■ **Dataset section**:
────────
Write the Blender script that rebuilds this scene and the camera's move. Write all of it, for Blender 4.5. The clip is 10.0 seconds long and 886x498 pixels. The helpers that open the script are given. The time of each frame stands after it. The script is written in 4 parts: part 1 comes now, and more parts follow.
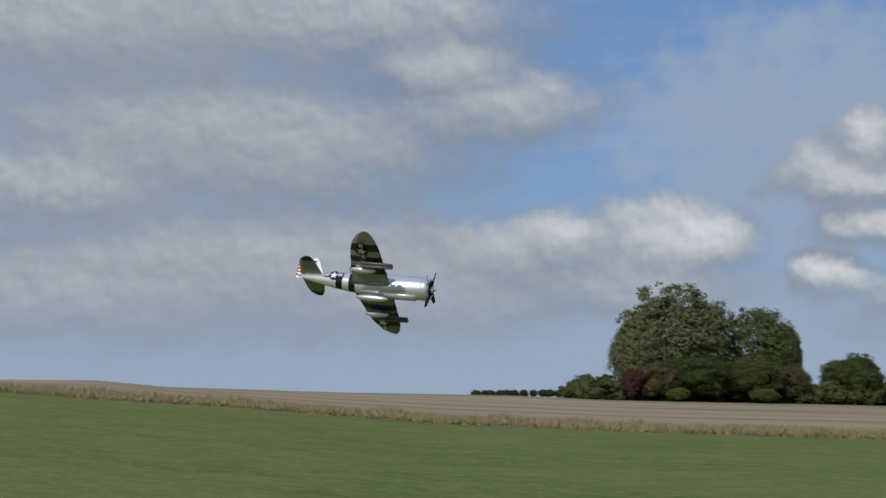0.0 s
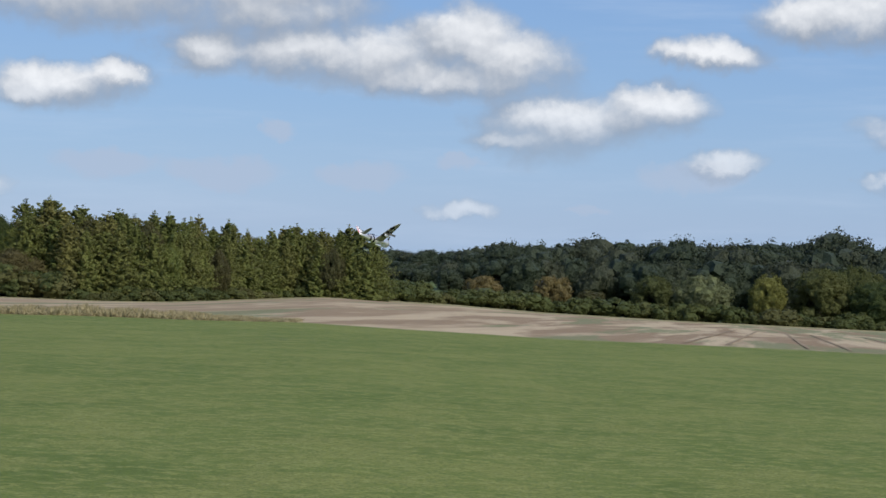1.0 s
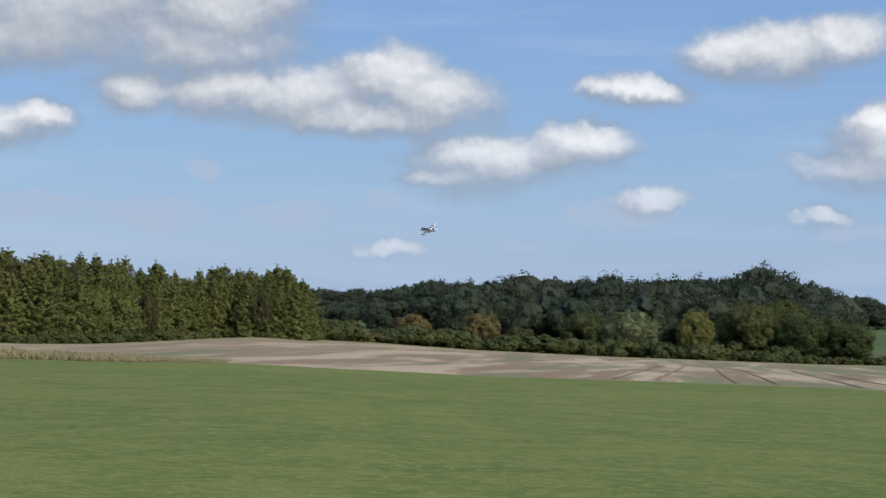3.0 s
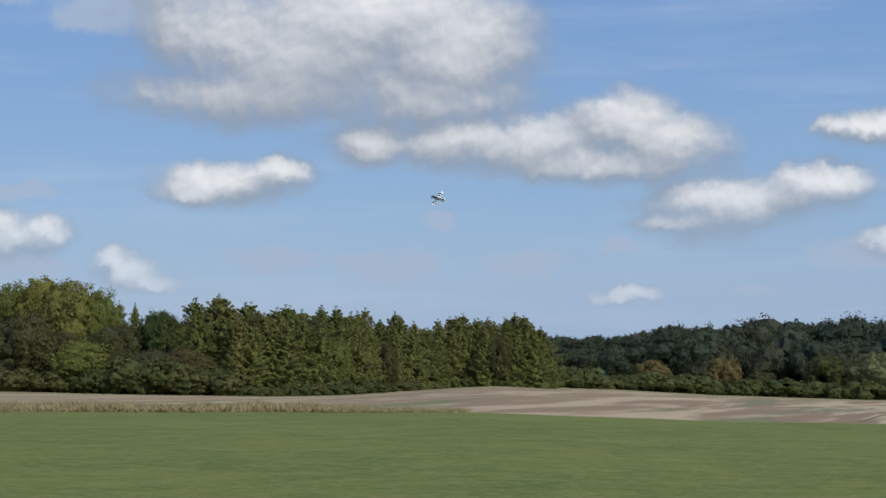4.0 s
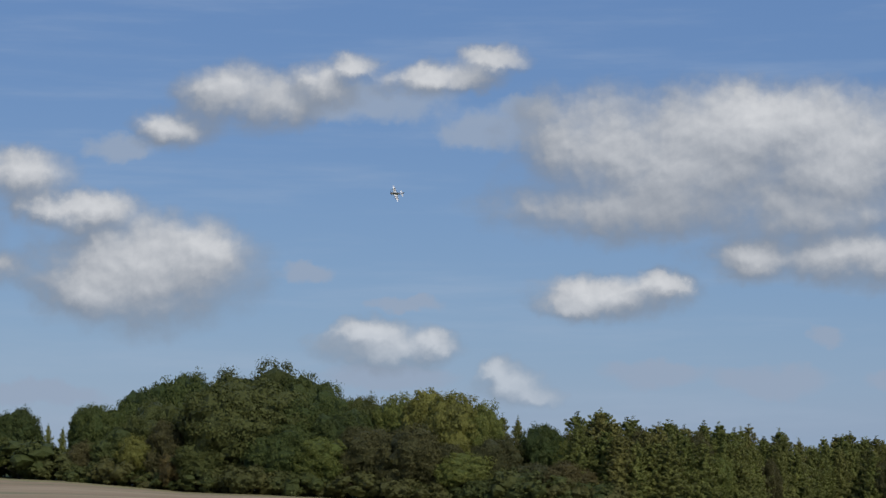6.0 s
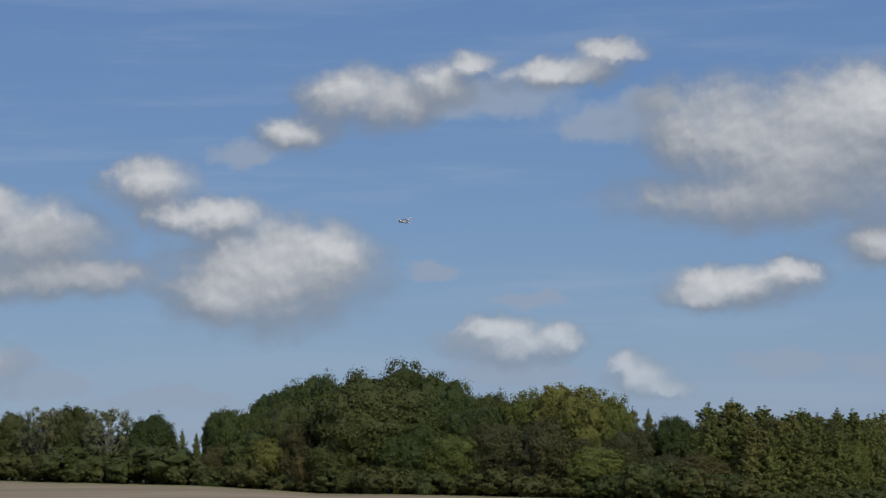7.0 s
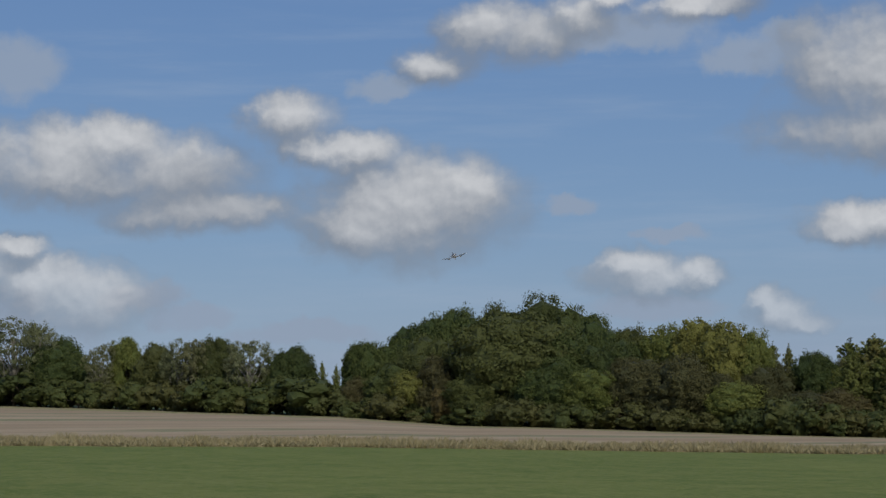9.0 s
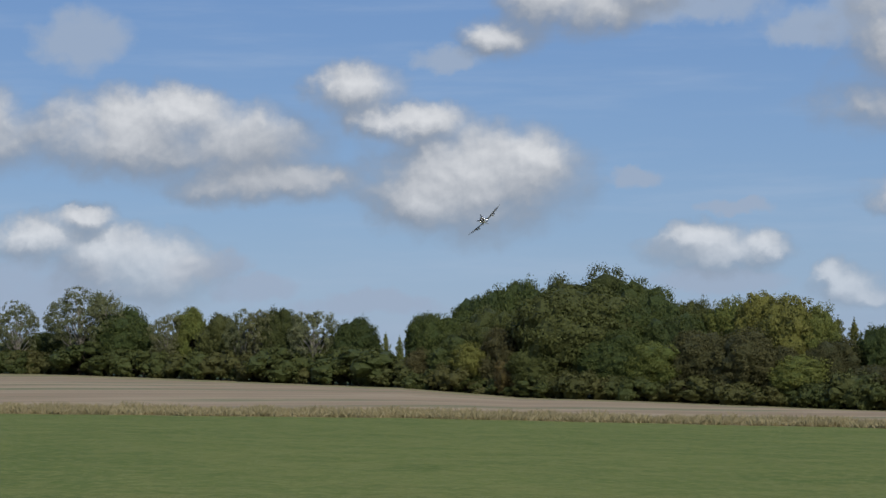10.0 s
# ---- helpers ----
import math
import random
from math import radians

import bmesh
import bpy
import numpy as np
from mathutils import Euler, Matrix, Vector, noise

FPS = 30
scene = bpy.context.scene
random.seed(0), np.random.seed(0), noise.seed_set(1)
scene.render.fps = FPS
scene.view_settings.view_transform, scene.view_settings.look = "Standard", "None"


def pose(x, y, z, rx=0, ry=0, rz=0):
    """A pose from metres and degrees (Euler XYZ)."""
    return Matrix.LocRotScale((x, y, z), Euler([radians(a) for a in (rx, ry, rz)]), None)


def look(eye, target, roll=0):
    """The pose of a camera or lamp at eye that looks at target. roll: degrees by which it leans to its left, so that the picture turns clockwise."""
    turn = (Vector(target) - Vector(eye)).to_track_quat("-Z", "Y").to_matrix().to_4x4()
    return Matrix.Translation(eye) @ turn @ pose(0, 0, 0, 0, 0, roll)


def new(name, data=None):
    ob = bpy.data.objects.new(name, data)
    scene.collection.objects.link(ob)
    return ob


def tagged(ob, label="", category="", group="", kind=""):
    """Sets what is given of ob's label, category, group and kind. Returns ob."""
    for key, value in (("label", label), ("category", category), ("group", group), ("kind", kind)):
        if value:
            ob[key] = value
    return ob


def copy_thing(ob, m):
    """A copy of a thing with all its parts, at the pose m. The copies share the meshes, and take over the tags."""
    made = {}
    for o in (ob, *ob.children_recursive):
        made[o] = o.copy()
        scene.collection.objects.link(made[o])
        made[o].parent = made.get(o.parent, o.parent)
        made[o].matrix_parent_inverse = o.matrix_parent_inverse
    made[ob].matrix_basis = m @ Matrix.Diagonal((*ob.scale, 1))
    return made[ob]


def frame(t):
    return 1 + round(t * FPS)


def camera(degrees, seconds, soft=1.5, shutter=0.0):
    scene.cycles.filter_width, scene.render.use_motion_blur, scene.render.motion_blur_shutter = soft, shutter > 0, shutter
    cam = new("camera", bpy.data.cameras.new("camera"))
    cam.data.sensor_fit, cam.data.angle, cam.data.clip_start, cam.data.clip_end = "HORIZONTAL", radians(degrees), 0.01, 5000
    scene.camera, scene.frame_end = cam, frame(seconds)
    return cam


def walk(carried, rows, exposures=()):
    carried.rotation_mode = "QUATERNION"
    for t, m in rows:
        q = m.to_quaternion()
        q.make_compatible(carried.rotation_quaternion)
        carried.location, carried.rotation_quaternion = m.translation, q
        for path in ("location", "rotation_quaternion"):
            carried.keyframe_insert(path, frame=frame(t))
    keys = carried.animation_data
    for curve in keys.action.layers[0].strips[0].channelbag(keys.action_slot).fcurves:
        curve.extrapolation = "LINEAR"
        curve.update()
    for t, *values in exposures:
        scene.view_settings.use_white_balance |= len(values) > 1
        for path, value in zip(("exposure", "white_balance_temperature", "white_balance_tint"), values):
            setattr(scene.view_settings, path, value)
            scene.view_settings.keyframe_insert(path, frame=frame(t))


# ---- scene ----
────────
■ **Problem description**: Your answer should be one number: how many lines of the listing include the word "path".

■ **Response to the task**: 5